The same voice repeated, “It is all over, everything has finished.”
I was shaken by the noise of the earth.
With a final effort to get up, I opened my eyes. I was lying on my
comfortable bed and it had all been a nightmare. One of my neighbours, a
doctor, was standing at the bedside.
“It is all over,” he repeated. “You are all right.”
I sat up slowly from the bed. I was dripping with perspiration, feeling I
had lost twenty kilos in weight. It was raining heavily outside and the
whole house was shaken by thunder.
While I was trying to recover myself in front of the bewildered eyes of the
others, I whispered, “Oh my Lord, a thousand thanks to You. What would I do
if You had not given me another chance to be an obedient servant of Yours?
Remember death.
But our lives are such that we become so occupied with the things of this
life that we forget that we are going to die. As Allah said, the gathering
of wealth has deluded man from the realities of life and they only wake up
when they end up in their graves.
At-Takathur 102: “The mutual rivalry for piling up (the good things of this
world) diverts you (from the more serious things), until ye visit the
graves. But nay, ye soon shall know the reality.”
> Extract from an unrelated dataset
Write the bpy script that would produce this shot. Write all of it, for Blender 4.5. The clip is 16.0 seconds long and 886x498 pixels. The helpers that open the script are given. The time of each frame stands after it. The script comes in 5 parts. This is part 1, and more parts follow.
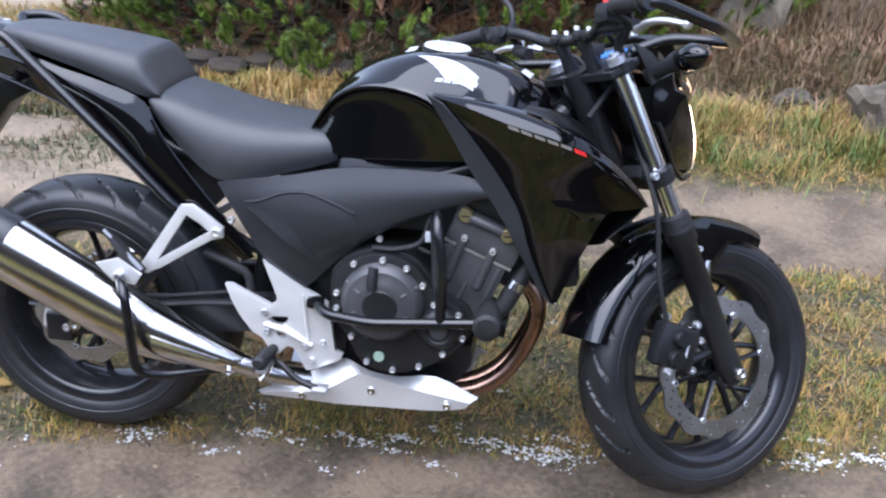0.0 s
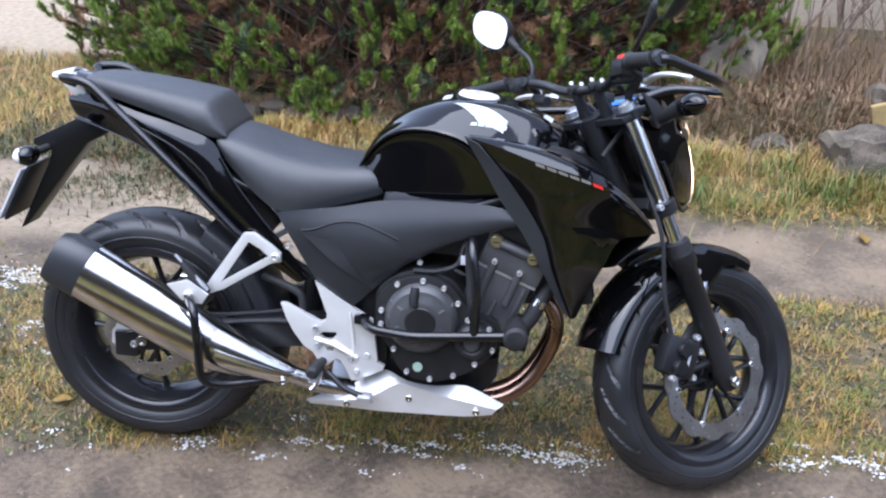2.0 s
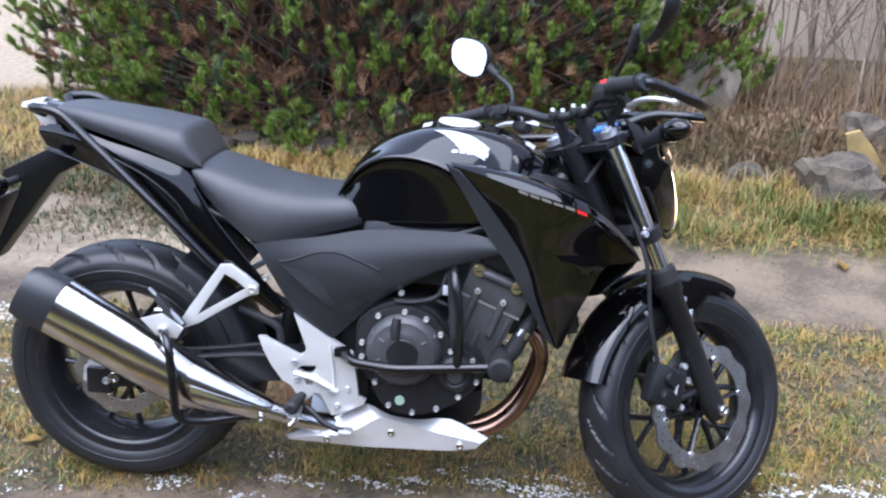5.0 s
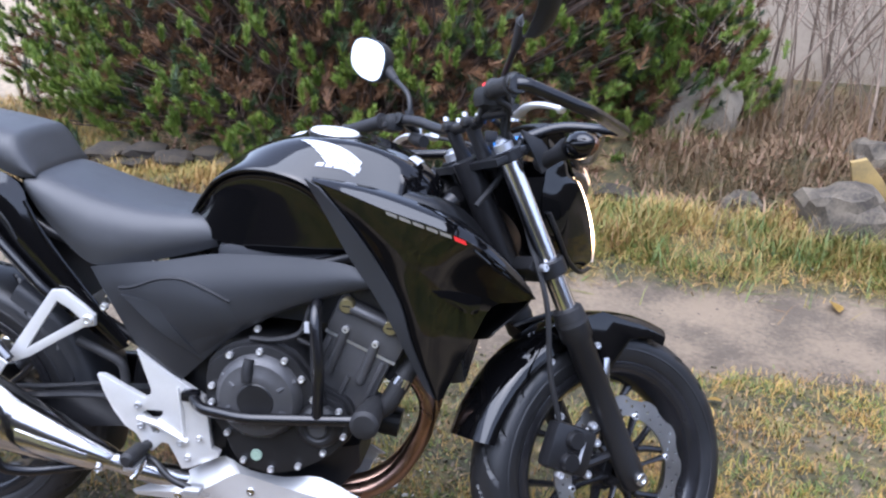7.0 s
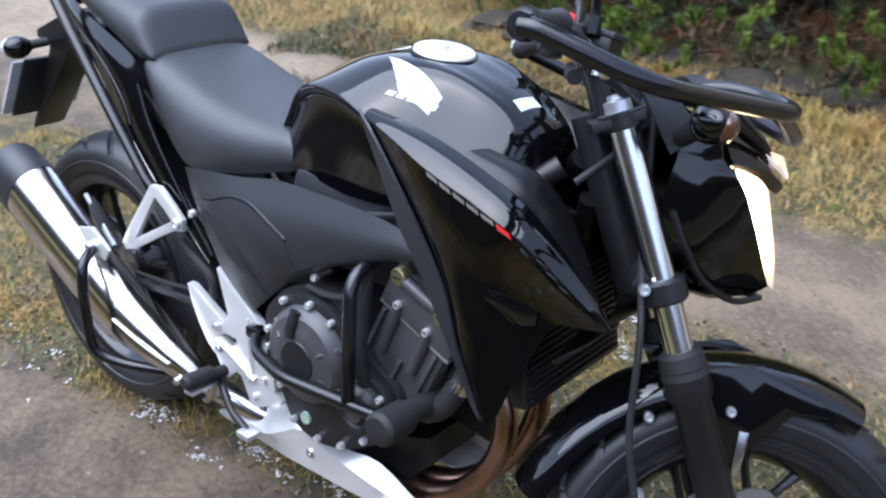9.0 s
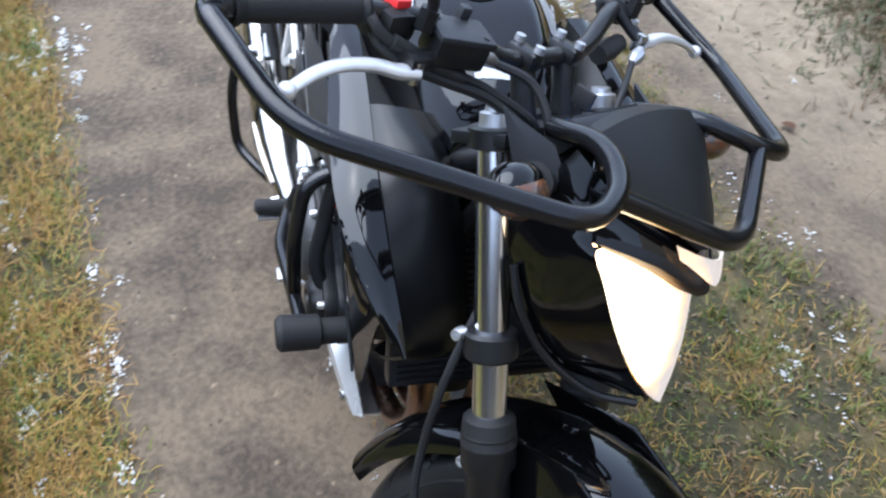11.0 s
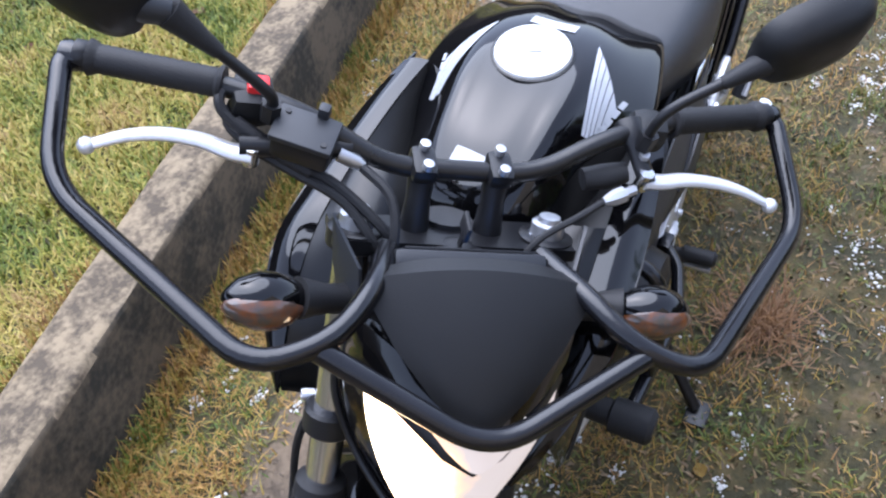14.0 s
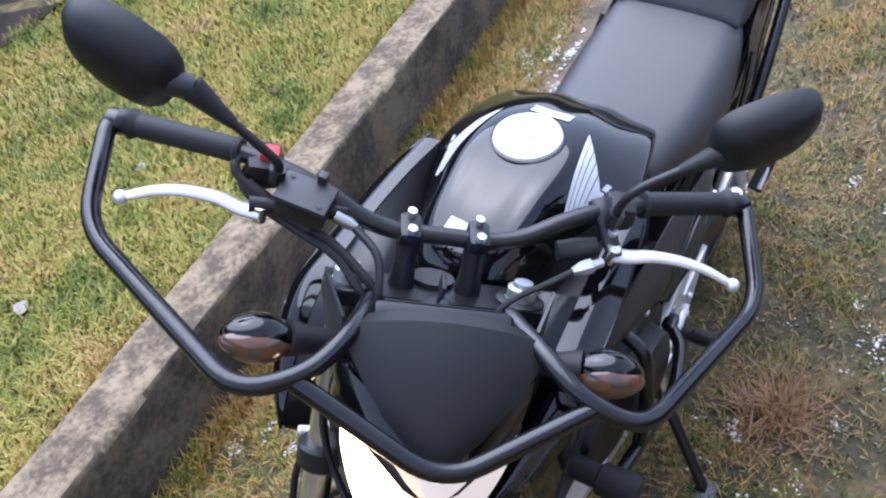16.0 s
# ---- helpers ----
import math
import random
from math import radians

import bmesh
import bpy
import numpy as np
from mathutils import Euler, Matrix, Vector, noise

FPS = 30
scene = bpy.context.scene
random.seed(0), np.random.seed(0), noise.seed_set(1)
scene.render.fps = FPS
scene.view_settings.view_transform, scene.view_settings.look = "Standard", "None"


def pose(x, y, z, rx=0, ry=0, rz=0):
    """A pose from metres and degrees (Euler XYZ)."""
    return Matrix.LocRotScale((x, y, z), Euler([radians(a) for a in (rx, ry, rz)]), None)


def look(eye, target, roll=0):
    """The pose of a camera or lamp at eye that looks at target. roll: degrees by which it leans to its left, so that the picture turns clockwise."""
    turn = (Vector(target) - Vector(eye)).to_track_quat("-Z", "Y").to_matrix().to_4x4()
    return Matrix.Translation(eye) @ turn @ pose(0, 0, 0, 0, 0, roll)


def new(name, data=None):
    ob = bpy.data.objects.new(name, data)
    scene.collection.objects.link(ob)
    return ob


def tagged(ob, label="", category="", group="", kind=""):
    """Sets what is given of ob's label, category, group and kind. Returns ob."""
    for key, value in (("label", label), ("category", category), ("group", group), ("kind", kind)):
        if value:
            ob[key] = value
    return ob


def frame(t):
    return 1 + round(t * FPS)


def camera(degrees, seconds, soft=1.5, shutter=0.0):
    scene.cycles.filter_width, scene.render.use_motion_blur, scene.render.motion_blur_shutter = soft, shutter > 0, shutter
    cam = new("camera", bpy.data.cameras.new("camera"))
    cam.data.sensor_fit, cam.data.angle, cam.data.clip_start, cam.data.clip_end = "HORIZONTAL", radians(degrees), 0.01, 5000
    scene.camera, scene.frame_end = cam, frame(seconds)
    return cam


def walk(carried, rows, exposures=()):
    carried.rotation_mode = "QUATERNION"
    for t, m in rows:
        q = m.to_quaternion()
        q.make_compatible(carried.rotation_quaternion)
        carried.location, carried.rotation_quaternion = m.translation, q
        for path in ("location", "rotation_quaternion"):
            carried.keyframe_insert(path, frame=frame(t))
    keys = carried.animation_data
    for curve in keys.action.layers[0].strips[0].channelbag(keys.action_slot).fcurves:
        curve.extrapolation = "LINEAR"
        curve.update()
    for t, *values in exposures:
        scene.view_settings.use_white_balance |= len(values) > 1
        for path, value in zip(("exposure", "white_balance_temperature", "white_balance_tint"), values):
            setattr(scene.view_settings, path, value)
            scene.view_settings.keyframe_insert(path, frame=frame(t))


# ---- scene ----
# ---------------------------------------------------------------- camera
cam = camera(46.9, 16.0, soft=2.2, shutter=0.4)
PATH = [
    (0, (1.070, -1.946, 1.578), (0.848, -0.189, 0.649), 1.73),
    (0.5, (1.008, -2.048, 1.619), (0.785, -0.283, 0.703), 1.28),
    (1, (0.954, -2.170, 1.654), (0.746, -0.389, 0.768), -0.18),
    (1.5, (0.947, -2.234, 1.657), (0.782, -0.434, 0.800), 0.87),
    (2, (0.969, -2.249, 1.664), (0.791, -0.446, 0.815), 2.36),
    (2.5, (0.961, -2.246, 1.660), (0.789, -0.442, 0.814), 2.89),
    (3, (0.956, -2.243, 1.655), (0.781, -0.437, 0.814), 2.83),
    (3.5, (0.946, -2.239, 1.650), (0.763, -0.432, 0.813), 3.09),
    (3.7, (0.946, -2.241, 1.650), (0.759, -0.429, 0.825), 3.04),
    (5.8, (0.947, -2.109, 1.586), (0.882, -0.260, 0.826), 2.28),
    (6, (0.998, -2.052, 1.557), (0.944, -0.199, 0.807), 2.37),
    (6.5, (1.185, -1.944, 1.545), (1.008, -0.101, 0.790), 2.43),
    (7, (1.277, -1.841, 1.522), (1.051, 0.001, 0.777), 2.75),
    (7.5, (1.345, -1.648, 1.492), (1.036, 0.156, 0.687), 2.02),
    (8, (1.449, -1.409, 1.498), (1.024, 0.317, 0.581), 3.25),
    (8.2, (1.521, -1.337, 1.492), (0.939, 0.320, 0.534), 2.25),
    (10.4, (1.957, -0.508, 1.502), (0.590, 0.349, 0.320), 2.86),
    (10.5, (1.959, -0.455, 1.521), (0.592, 0.353, 0.306), 2.70),
    (10.7, (2.009, -0.324, 1.533), (0.565, 0.268, 0.281), 2.26),
    (11, (2.019, -0.205, 1.610), (0.575, 0.125, 0.266), -0.29),
    (11.5, (1.976, -0.083, 1.644), (0.513, 0.086, 0.291), -0.54),
    (12, (1.907, 0.063, 1.657), (0.489, 0.046, 0.247), -1.91),
    (12.5, (1.918, 0.320, 1.668), (0.533, -0.047, 0.273), -4.00),
    (13, (1.905, 0.485, 1.691), (0.642, -0.194, 0.296), -8.40),
    (13.5, (1.811, 0.518, 1.702), (0.591, -0.227, 0.303), -10.06),
    (14, (1.771, 0.563, 1.714), (0.599, -0.215, 0.293), -11.49),
    (14.5, (1.767, 0.636, 1.741), (0.597, -0.211, 0.359), -12.19),
    (15, (1.786, 0.685, 1.769), (0.604, -0.236, 0.444), -12.36),
    (15.5, (1.801, 0.717, 1.773), (0.599, -0.228, 0.484), -12.31),
    (16, (1.815, 0.738, 1.769), (0.616, -0.230, 0.494), -11.85),
]
walk(cam, [(t, look(eye, target, roll)) for t, eye, target, roll in PATH], [(0, 2.55, 5800, 17), (3.7, 2.57, 5750, 16), (7.2, 2.65, 5750, 18), (8.2, 2.57, 5700, 17), (10.4, 2.38, 5780, 10), (12, 2.45, 5800, 12), (13, 2.58, 6050, 17), (14, 2.47, 5800, 17), (16, 2.45, 5650, 19)])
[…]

This is a fearful statement, that if we live lives unconscious of our deaths
and thereby be lost in trivialities, these are things that are really
ultimately not going to benefit us in the next life.
And what happens on the Day of Judgement, when we stand before Allah and
answer for each and every deed that we have done, when nothing escapes
Allah, when the things that we have in this life will be of no benefit to
us. The only thing that will benefit us is to stand before Allah with a
pious and healthy heart.
‘When we die, we leave behind all that we have and take with us all that we
are.’
MAY ALLAH GUIDE US ALL ON TO THE STRAIGHT PATH.